阿刀田 読んで分かるというのも一つの見識だとは思います。このごろの学校教育は読んで分からなくてもしゃべれればいいみたいに言っているけれど。
藤原 ちなみに漱石の作品には「猫」の苦沙弥先生をはじめ、高等遊民ばかりが出てきますが、あれはイギリスの価値観で、イギリス人の最大の夢は高等遊民になることなんです。親から莫大な財産を相続し、あくせく働かずに勉強したり、文化的活動をしたり、はたまた芸術を愛し、庭いじりや慈善活動に精を出す。これが究極の夢なんですね。漱石の家庭教師のクレイグ先生もどこにも所属せず、勉強しながら時々辞書の編纂をしたりの高等遊民でした。
フランス留学で日本文学は変わったか
阿刀田 もし漱石がイギリスではなくフランスに留学に行っていたらどうなっただろうと考えることがあります。十九世紀から二十世紀に入るころのフランスはデュマもいる、バルザックもいる、ユーゴー、スタンダール、フロベール、ゾラ、モーパッサン。その輝かしさは控え目に言ってもイギリスとは比べ物にならない。
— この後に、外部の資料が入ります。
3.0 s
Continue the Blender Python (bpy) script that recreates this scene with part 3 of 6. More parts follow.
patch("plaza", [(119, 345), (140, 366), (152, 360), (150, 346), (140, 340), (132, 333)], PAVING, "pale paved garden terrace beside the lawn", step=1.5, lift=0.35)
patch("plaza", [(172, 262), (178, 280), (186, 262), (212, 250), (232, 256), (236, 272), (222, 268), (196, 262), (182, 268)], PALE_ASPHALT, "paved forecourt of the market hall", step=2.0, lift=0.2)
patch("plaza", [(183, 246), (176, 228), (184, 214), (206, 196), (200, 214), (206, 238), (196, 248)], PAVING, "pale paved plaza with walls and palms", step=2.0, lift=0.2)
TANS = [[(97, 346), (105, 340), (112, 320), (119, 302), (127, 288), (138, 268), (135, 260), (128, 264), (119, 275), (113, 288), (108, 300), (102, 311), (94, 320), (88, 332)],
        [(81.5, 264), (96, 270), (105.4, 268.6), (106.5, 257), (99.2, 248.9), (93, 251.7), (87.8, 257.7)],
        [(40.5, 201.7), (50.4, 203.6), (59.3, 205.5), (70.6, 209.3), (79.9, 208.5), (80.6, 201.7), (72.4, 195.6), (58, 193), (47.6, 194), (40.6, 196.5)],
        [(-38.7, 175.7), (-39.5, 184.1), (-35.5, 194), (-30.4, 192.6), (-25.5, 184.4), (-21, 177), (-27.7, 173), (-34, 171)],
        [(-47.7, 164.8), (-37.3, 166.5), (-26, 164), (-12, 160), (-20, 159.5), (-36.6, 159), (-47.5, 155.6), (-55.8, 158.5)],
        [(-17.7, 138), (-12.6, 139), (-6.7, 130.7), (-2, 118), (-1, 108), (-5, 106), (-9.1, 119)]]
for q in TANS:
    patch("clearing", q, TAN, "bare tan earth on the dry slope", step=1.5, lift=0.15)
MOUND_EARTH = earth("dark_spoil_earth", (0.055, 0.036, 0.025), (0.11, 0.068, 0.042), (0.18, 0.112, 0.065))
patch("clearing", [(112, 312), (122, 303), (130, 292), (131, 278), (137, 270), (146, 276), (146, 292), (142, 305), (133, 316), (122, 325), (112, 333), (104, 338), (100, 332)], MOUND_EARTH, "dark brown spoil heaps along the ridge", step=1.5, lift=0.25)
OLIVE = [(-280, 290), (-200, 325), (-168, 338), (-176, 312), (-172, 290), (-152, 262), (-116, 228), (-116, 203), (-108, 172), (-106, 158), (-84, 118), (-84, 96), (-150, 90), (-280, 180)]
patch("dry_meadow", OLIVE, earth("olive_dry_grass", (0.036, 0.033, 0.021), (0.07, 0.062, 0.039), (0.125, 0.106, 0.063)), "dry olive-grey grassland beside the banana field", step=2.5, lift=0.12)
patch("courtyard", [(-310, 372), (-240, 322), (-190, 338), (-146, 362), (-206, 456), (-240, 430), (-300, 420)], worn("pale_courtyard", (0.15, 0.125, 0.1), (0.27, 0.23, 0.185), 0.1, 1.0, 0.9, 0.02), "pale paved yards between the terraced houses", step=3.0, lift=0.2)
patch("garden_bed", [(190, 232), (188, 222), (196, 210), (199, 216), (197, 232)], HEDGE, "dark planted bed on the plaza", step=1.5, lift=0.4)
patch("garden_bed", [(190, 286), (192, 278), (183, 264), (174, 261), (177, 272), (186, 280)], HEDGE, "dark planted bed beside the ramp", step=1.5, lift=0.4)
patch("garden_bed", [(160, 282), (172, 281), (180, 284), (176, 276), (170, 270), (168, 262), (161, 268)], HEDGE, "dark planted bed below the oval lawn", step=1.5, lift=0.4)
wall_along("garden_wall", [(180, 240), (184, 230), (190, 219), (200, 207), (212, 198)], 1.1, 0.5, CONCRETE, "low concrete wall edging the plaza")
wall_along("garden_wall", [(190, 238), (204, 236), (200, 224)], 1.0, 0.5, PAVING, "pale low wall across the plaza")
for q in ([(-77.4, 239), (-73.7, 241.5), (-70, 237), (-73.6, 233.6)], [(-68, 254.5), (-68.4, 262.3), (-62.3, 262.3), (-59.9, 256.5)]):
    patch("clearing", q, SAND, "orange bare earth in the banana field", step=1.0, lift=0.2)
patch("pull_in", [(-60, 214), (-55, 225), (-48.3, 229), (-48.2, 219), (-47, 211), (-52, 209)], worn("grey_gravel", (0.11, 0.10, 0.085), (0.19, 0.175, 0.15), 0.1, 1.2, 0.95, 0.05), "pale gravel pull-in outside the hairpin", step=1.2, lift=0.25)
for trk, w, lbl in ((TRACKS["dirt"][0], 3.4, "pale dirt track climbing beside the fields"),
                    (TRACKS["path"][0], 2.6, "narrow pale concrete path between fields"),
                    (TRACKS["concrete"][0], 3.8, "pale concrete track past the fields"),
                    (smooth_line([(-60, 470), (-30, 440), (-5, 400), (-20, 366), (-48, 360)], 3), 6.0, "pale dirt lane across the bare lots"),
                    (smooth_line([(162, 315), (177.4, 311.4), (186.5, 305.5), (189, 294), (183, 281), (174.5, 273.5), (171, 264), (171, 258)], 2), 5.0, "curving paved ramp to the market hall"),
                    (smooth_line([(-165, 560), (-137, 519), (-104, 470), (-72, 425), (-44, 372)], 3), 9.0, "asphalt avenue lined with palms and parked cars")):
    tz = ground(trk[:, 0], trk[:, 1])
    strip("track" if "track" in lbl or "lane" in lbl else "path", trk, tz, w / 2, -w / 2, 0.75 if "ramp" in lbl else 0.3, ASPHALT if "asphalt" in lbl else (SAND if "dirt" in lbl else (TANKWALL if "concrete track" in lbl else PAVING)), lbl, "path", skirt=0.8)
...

藤原 たしかに十九世紀フランスは小説という面においてはすばらしい。けれども漱石には思想家としての顔もあります。イギリスでノイローゼになるほど近代の悲劇を直視し、文明の発達が人間に幸せをもたらさないということをはっきり見てとった。無邪気に西欧の文明や文化に染まっていく日本人の中で例外的でした。思想家・漱石にとってまたとない経験だったと思いますね。
阿刀田 人間のエゴイズムの問題、社会の見方、資本主義への透徹した眼差し。そうした視点を得るにはイギリスは最良の国だったでしょう。
藤原 加えてフランスはヨーロッパ一の人種差別国ですから胃の悪い漱石にはお薦めしません。パリではGACKTもケンカしたらしいですが(笑)、私もケンカに次ぐケンカです。
阿刀田 悩ましいところですね。小説は西洋が生み出したもので、その技法は当時フランスが一番進んでいた。それを具体的なお手本から学べば漱石ならどんな小説を完成させたか……。
日本語で小説を書くにはどうすればいいのかという大問題に漱石は一人で立ち向かいました。文体を変え、構成を工夫し、トライ&エラーを繰り返しながら、標準語で小説を書く素晴しいお手本を示した。これこそ漱石の真のすごさだったと思います。
小説の技法自体はヘタだった。けれども漱石が命をすり減らしてさまざまな挑戦をしてくれなかったら、日本の小説は何十年も遅れていたでしょう。そのことを若い人たちにはどうか知っておいてほしいですね。